インコタームズ2010から2020の違い・変更点

インコタームズは、2000年版まで国際貿易取引に適用する規則とされてきました。しかし、2010年版以降は国内での売買契約にも利用可能な規則であることが明確化されています。副題を「ICC Rules for the Use of Domestic and International Trade Terms(国内および国際取引条件の使用に関するICC規則)」とし、EU加盟諸国域内等での取引や米国内で「統一商法典」の代わりに利用しようとする動きを反映しました。

2020年版の前書きでは、2010年版との違いを大きく6つに分類しています。

前書きや利用者の解説ノートの設置

インコタームズのノートに、前書きや利用者の解説箇所を設置し、理解しやすいようになりました。

項目別に、費用の危険負担の比較を容易化

項目別に義務部分を対比することが容易となりました。どのインコタームズ条件を利用すると、どのような費用負担になるのか等を一目で判断できるようになりました。

CIFおよびCIPにおける保険の補償範囲の違い

2010年版では、CIFおよびCIP条件において、売主はロンドン国際保険業者協会の「C約款」または類似約款により規定されている最低限の補償範囲に準ずる補償について、売主負担で手配する義務がありました。2020年版では、CIFでは引き続きC約款が適用されますが、CIPでは「A約款」に準拠する保険を付さなければならないというルールができました。A約款は全リスクをカバーしているため買主にとって手厚い保険となり、売主側の保険料は高くなります。

FCA、DAP、DPUおよびDDUにおける事故輸送手段の手配

FCA、DAP、DPU、DDUにおいて、売主または買主が自己の輸送手段を用いた輸送の手配を行うことが認められました。

船積済みの付記のあるB/Lを含めるFCA規則

FCA規則で、輸出国で貨物の船積をする前に船積証明が付記されたB/Lの発行を求めることができるようになりました。

DATを廃止しDPUを新設

DATでは貨物が到着してターミナルで荷下しされた時点で引き渡されるのに対し、DPUでは買主の手に委ねられた時点で引き渡されるとされています。
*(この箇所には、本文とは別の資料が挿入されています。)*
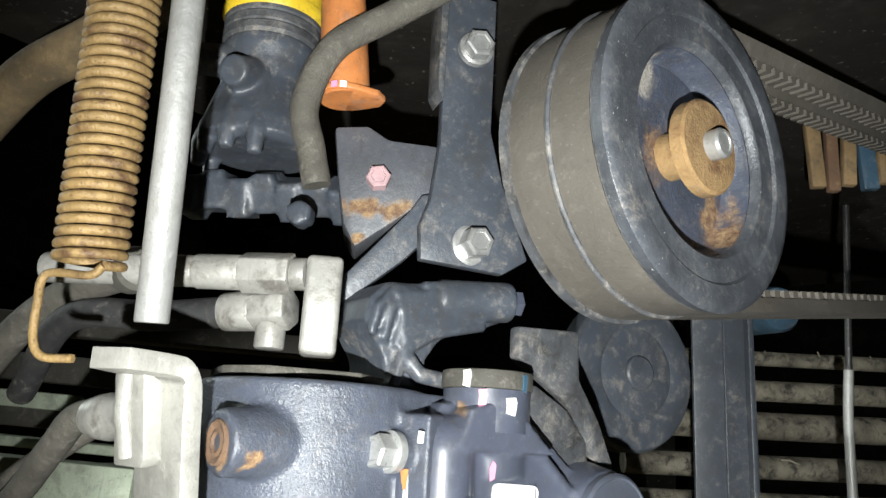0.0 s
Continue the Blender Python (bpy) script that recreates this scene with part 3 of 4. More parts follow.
for along_bar, off, shape in ((0.0245, -0.0075, [(-0.0045, -0.0038), (-0.0018, -0.0005), (0.0008, 0.0012), (0.0024, 0.0030), (0.0016, 0.0044), (-0.0012, 0.0032), (-0.0034, 0.0006), (-0.0047, -0.0022)]),
                              (0.0700, -0.0038, [(-0.0062, 0.0058), (-0.0036, 0.0050), (-0.0006, 0.0050), (0.0006, 0.0022), (0.0012, -0.0004), (0.0056, -0.0060), (0.0088, -0.0104), (0.0098, -0.0126), (0.0086, -0.0126), (0.0044, -0.0086), (-0.0012, -0.0022), (-0.0050, 0.0026)])):
    c = d2 * along_bar + n2 * off
    bm = bmesh.new()
    prism(bm, shape, 0, 0.0003, along(m @ Vector((c.x, c.y, 0.009)), LEVER_OUT))
    part("paint_mark", bm, M_WHITE, lv)

# ---- bent brake arm ----
ba = thing("brake_arm", (-0.1, -0.12, 0.527), "pale dusty bent flat-steel arm with a pivot bolt", "bracket")
bm = bmesh.new()
path = [(-0.1095, -0.1170, 0.5270), (-0.1000, -0.1240, 0.560), (-0.0917, -0.1290, 0.588), (-0.0845, -0.1375, 0.630), (-0.0785, -0.1455, 0.668),
        (-0.0778, -0.1470, 0.6800), (-0.0776, -0.1485, 0.6860), (-0.0772, -0.1520, 0.6892), (-0.0755, -0.1580, 0.6900), (-0.0705, -0.1720, 0.6902)]
line = spline(path, 4)
ribbon(bm, line, (1, -0.05, 0), [0.0375 - 0.0085 * min(1.0, max(0.0, (p.z - 0.535) / 0.07)) - 0.015 * max(0.0, (-0.150 - p.y) / 0.022) for p in line], 0.0062)
for v in bm.verts:
    v.co.z += 0.27 * (v.co.x + 0.1085) * min(1.0, max(0.0, (0.580 - v.co.z) / 0.03))
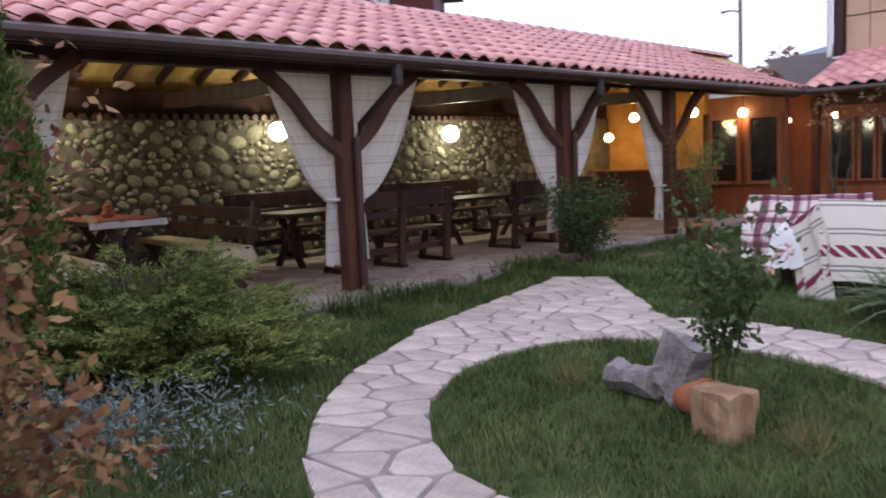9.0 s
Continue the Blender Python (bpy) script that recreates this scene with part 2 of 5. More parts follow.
M_PINE_N = mat("pine_needle", (0.022, 0.042, 0.026), (0.06, 0.09, 0.055), 3, 0.6, 0, 9, island=0.4)
M_IRIS = mat("iris_blade", (0.09, 0.14, 0.06), (0.20, 0.26, 0.13), 2, 0.5, 0, 9, island=0.4, thin=0.2)
M_SAGE = mat("silver_sage_leaf", (0.12, 0.145, 0.14), (0.24, 0.28, 0.28), 3, 0.8, 0, 9, island=0.3)
M_DRYSTEM = mat("dry_stem", (0.12, 0.08, 0.06), (0.25, 0.18, 0.13), 5, 0.9, 0, 20, island=0.4)
M_ROSE = mat("pale_rose", (0.6, 0.3, 0.28), (0.75, 0.45, 0.4), 6, 0.7, 0, 30, island=0.2)
M_MARIGOLD = mat("marigold_petal", (0.75, 0.22, 0.01), (0.85, 0.42, 0.02), 6, 0.7, 0, 30, island=0.2)
M_CORN = mat("corn_cob", (0.65, 0.30, 0.03), (0.80, 0.48, 0.07), 30, 0.6, 0.6, 90)
WOOL, GREY_YARN, PLUM = (0.70, 0.65, 0.60), (0.26, 0.24, 0.24), (0.20, 0.03, 0.07)
M_BLANKET = stripes("striped_blanket", [(0.0, WOOL), (0.14, GREY_YARN), (0.17, WOOL), (0.21, GREY_YARN), (0.24, WOOL), (0.36, PLUM), (0.54, WOOL), (0.70, GREY_YARN), (0.73, WOOL), (0.77, GREY_YARN), (0.80, WOOL)], 1, 0.62,
                    dash=[(0.0, WOOL), (0.14, GREY_YARN), (0.17, WOOL), (0.21, GREY_YARN), (0.24, WOOL), (0.36, WOOL), (0.54, WOOL), (0.70, GREY_YARN), (0.73, WOOL), (0.77, GREY_YARN), (0.80, WOOL)])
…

DPUは目的地がターミナルに限定され荷下ろしが行われる実態を反映させました。ただし、売主と買主が事前に明確な合意をしている場合、DATの利用も可能です。

 

まとめ

インコタームズ(Incoterms)は、国際商業会議所(ICC)が制定した貿易取引の費用負担とリスク分担の国際規則で、2020年版が最新です。インコタームズ2020は11種類の規則を2つのグループに分け、DATを廃止しDPUを新設しました。主な変更点は輸送手段の明確化、コスト負担の詳細化、セキュリティ要件の強化等です。これにより、国際取引だけでなく国内取引にも利用しやすくなりました。